### [What is expected]
Only lines with the word "collection" are needed; collect each of them from the listing below.
/---
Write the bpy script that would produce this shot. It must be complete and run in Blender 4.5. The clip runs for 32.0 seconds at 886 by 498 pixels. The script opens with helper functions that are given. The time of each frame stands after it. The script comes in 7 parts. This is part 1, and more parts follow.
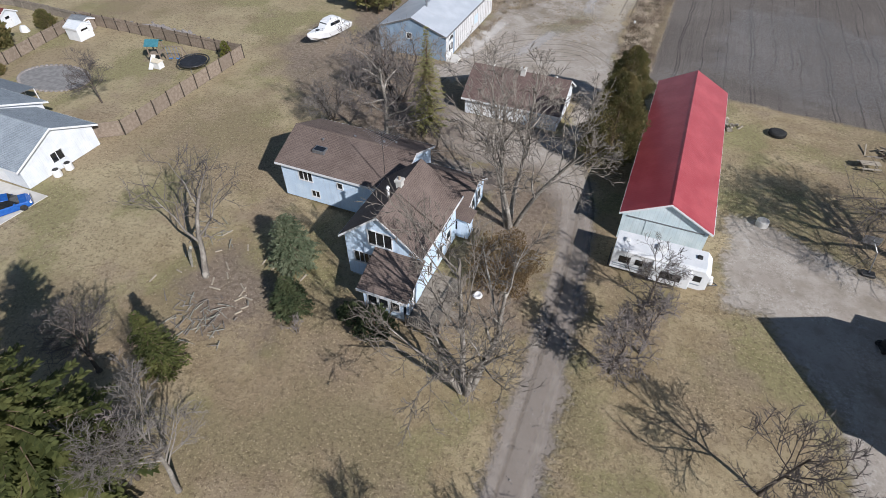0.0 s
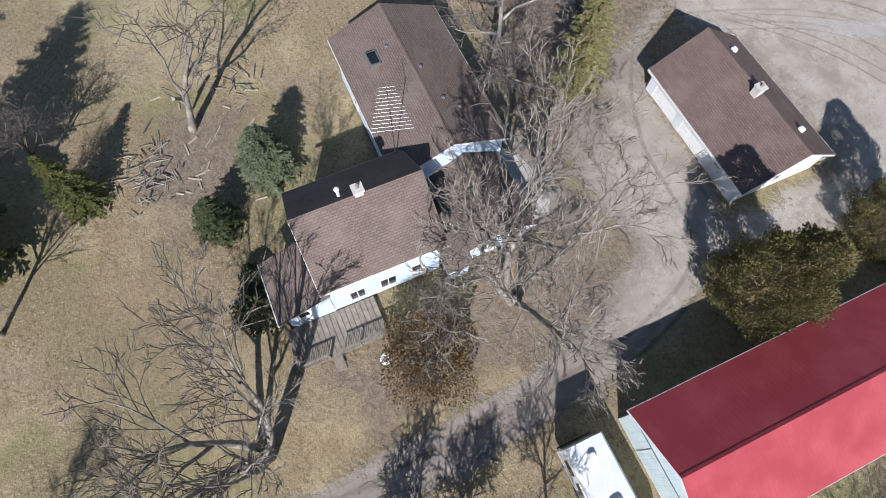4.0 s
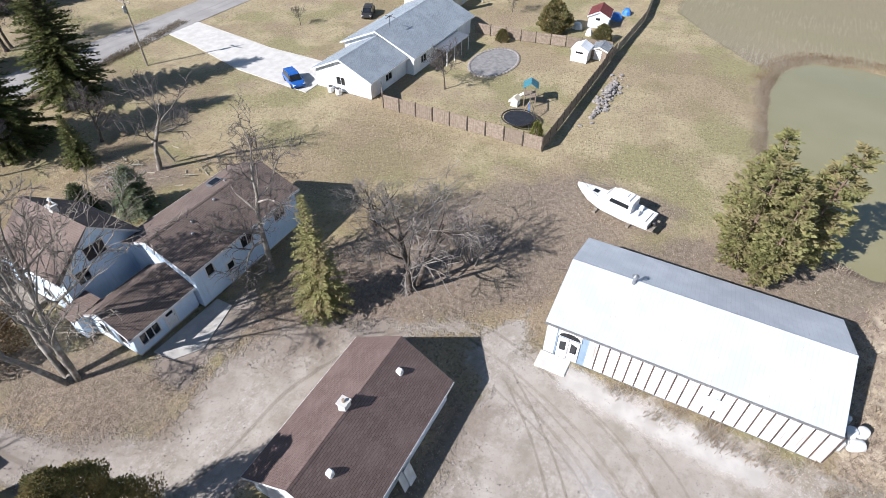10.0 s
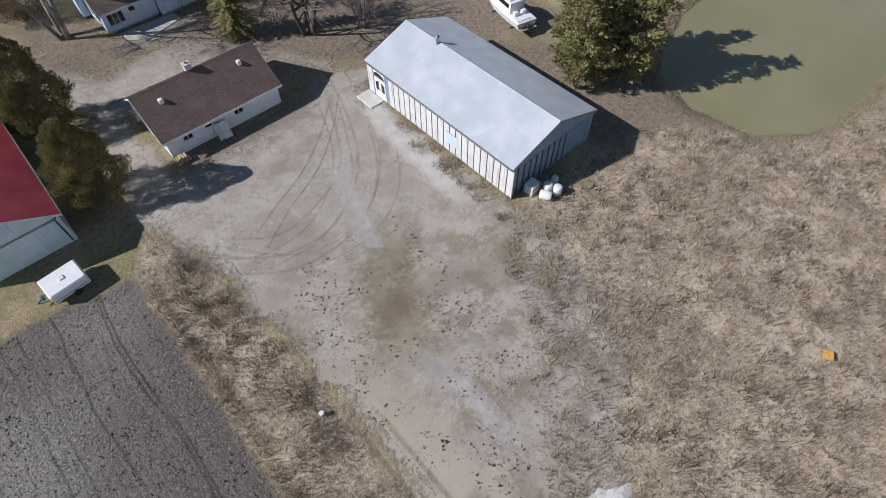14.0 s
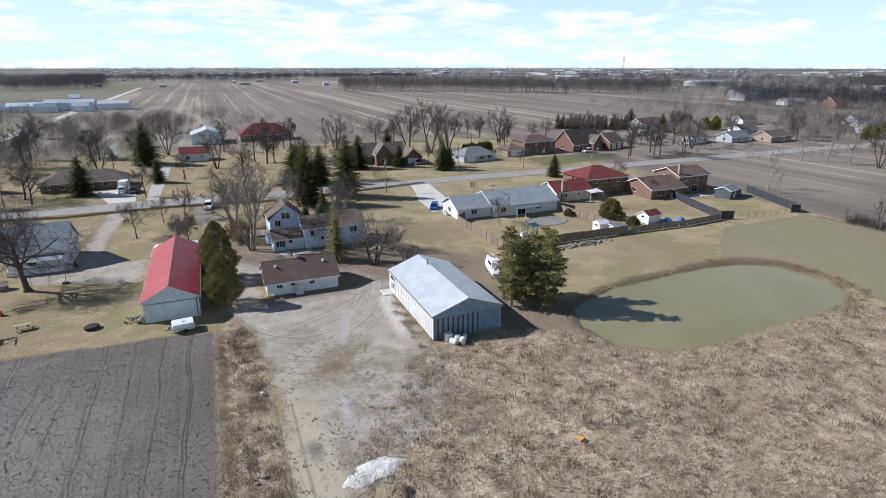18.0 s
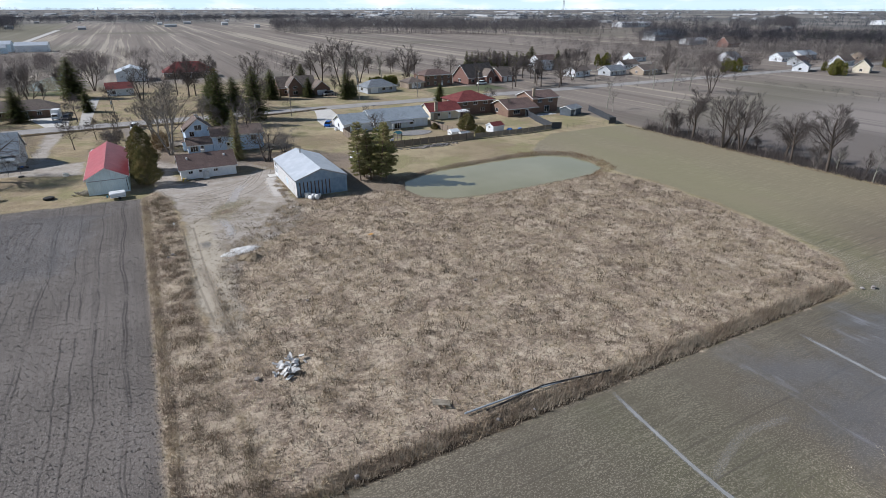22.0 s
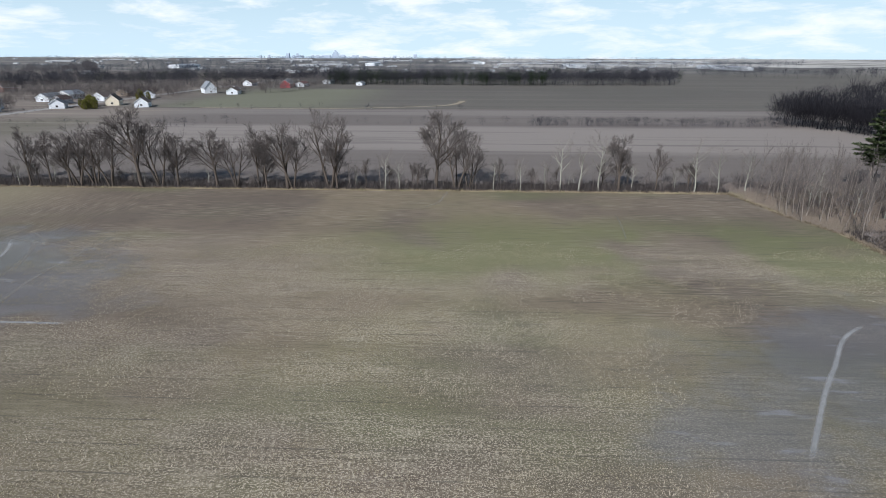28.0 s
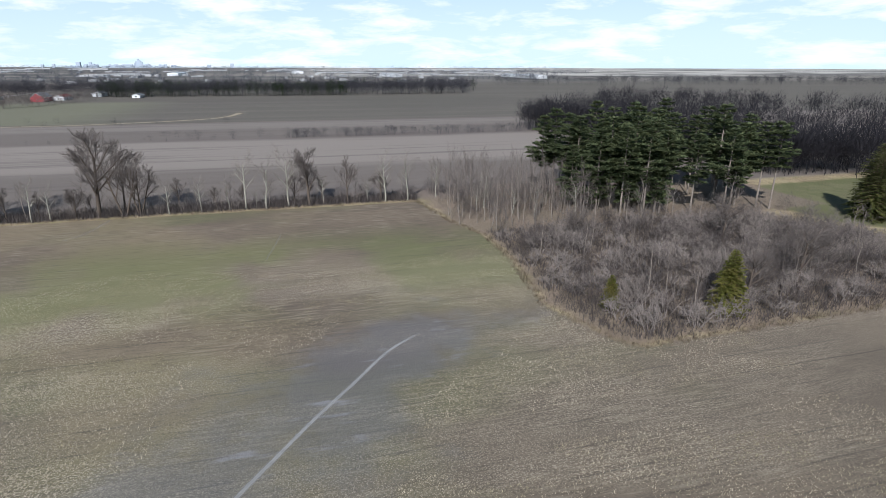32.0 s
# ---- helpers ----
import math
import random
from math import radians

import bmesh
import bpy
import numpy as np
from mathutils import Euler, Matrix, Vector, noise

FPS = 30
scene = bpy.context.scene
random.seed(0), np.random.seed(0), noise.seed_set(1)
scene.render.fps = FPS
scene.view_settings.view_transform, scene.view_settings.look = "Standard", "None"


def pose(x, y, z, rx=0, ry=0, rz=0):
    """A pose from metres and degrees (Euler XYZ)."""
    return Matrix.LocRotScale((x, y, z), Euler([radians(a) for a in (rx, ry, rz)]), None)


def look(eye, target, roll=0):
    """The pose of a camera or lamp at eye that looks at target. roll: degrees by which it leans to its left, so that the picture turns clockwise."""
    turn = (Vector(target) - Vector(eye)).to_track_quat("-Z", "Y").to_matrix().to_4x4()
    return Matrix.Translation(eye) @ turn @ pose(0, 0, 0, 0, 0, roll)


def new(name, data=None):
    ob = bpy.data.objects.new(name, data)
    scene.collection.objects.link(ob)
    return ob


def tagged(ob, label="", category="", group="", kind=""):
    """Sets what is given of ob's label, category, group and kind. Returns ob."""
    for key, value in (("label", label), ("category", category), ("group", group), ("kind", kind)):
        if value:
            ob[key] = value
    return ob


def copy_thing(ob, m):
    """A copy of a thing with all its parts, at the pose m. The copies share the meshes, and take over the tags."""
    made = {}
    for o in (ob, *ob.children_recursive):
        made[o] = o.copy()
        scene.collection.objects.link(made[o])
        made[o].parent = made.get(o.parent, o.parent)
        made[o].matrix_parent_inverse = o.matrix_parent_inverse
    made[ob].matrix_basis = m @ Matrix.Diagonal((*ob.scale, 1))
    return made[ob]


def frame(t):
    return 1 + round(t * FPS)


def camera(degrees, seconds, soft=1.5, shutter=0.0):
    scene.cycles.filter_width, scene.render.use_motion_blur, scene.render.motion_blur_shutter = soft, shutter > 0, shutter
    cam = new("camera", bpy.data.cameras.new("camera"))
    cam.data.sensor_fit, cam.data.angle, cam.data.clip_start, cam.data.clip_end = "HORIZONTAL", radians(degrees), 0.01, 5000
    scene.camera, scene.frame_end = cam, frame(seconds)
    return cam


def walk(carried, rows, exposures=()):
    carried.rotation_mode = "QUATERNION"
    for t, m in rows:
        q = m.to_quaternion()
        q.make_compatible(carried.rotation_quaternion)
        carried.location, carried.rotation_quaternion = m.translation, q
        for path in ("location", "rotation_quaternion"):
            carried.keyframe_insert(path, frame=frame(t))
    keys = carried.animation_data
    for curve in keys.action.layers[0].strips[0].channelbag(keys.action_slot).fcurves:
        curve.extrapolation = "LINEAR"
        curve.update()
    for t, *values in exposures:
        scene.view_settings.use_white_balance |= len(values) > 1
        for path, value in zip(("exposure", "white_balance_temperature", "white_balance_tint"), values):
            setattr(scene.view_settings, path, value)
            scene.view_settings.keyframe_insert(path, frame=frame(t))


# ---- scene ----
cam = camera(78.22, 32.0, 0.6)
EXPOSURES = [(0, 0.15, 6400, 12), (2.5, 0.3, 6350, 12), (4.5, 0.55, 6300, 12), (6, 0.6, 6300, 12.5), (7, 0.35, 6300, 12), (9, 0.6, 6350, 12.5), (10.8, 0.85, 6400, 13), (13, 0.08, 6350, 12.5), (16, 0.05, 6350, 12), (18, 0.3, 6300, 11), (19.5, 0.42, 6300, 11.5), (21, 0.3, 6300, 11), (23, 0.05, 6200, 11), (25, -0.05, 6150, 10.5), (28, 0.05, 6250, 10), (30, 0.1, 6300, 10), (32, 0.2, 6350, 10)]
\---
/---
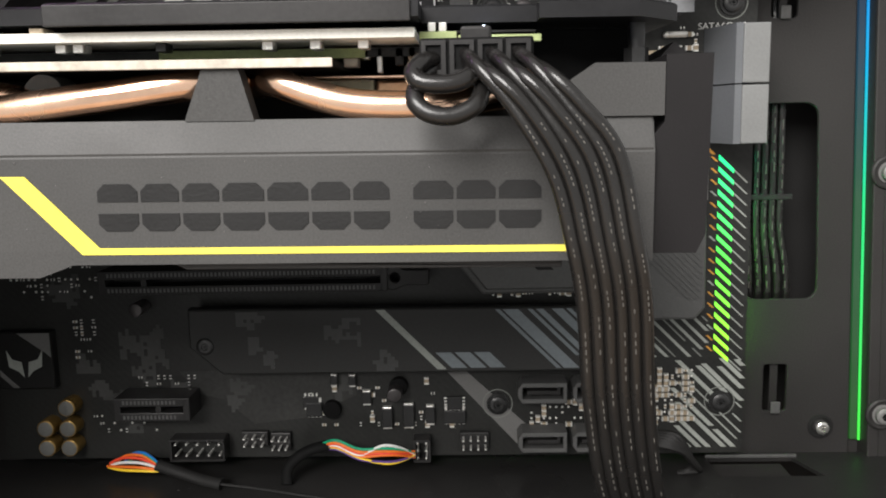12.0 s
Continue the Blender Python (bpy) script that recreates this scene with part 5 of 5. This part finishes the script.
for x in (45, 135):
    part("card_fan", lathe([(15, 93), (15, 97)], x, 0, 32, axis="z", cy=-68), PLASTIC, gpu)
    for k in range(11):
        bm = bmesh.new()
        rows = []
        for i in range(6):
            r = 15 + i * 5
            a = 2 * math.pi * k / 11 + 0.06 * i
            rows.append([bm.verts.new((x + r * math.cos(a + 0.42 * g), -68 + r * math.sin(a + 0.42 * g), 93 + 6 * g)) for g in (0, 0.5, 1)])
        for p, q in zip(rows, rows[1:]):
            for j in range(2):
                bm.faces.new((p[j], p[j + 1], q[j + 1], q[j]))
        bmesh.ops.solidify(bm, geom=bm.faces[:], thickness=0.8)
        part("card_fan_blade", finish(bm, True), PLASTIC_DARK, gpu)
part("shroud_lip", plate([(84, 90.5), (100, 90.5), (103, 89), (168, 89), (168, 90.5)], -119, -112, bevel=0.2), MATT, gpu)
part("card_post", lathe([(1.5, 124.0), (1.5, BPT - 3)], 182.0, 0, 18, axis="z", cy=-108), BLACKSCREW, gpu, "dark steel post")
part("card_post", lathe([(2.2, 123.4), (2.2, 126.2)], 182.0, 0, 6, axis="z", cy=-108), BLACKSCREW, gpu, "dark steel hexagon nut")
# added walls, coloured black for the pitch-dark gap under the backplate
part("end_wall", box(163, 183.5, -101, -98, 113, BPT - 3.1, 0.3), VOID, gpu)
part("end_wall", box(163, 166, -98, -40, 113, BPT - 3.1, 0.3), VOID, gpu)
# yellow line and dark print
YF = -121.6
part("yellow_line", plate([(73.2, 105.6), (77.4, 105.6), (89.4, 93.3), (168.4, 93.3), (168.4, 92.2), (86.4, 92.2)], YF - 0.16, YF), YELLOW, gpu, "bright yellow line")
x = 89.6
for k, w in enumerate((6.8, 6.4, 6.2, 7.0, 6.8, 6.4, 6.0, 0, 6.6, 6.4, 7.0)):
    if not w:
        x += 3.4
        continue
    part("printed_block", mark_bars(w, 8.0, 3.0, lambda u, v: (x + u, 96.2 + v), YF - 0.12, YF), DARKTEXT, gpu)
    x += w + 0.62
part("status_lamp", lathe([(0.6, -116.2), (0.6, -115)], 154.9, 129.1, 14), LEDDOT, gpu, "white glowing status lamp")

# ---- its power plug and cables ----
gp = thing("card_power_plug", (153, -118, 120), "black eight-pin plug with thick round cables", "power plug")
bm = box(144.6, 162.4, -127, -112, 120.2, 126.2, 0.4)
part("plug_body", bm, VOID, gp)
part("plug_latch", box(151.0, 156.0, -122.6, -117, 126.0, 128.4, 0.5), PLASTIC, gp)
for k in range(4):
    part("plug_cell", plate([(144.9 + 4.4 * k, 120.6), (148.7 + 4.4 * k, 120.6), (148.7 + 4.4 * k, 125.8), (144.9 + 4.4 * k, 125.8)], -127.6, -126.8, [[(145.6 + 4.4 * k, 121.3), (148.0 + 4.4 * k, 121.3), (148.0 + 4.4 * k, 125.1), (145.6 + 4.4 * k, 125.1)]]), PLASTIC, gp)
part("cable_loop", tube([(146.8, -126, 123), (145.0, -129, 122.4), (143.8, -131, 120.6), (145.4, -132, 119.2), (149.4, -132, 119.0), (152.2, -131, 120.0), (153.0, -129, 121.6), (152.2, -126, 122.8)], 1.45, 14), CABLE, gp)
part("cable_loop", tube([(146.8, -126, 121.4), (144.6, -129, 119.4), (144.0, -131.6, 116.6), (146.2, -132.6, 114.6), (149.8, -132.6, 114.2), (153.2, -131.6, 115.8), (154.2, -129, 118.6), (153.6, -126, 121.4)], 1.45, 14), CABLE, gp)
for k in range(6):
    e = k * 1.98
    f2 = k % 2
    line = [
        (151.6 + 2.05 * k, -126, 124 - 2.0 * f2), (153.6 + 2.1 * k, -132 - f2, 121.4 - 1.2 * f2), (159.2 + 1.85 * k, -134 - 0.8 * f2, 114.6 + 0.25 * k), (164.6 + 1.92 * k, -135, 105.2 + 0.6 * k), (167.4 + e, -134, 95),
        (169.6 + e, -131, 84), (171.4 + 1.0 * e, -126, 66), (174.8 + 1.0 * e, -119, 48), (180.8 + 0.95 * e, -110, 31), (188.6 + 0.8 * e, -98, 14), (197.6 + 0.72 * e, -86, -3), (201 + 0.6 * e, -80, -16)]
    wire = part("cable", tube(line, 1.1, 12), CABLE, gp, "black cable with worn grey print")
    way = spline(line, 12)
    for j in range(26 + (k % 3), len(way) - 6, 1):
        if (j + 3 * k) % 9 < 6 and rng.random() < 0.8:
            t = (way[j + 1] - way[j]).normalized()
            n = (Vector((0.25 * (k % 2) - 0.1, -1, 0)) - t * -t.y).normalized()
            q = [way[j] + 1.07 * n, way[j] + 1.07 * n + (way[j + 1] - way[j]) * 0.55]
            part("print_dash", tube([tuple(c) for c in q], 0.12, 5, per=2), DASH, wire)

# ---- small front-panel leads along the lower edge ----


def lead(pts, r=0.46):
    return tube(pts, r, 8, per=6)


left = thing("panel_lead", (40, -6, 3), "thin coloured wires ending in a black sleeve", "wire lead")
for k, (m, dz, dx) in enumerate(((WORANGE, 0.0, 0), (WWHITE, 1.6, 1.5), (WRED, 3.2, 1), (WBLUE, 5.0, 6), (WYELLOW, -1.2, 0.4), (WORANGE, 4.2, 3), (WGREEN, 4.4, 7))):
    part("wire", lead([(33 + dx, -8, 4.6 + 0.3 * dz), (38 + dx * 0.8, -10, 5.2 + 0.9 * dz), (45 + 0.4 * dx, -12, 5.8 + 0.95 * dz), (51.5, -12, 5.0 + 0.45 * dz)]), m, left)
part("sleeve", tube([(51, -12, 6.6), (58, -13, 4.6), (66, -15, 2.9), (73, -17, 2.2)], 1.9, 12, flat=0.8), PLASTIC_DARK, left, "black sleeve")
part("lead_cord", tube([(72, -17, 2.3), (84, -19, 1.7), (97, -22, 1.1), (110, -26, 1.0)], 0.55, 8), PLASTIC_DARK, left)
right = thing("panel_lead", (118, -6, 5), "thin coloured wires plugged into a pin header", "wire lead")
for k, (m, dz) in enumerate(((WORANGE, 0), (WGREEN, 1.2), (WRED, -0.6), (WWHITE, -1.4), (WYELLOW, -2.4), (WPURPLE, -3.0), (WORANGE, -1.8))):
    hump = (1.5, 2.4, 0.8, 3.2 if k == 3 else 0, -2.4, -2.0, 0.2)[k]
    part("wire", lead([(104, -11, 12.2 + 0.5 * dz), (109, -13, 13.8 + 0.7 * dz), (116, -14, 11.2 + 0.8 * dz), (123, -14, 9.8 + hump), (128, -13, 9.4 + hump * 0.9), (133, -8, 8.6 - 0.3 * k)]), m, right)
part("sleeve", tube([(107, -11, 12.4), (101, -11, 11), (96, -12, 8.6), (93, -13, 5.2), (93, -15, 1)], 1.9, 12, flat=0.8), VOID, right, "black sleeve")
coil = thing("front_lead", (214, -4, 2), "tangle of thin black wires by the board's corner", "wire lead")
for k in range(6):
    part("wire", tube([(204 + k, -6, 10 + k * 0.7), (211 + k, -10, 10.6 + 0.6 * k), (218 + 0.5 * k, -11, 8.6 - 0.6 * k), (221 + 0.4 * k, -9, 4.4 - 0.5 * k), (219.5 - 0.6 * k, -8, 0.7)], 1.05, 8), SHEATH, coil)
\---
### [The output]
    scene.collection.objects.link(ob)
        scene.collection.objects.link(made[o])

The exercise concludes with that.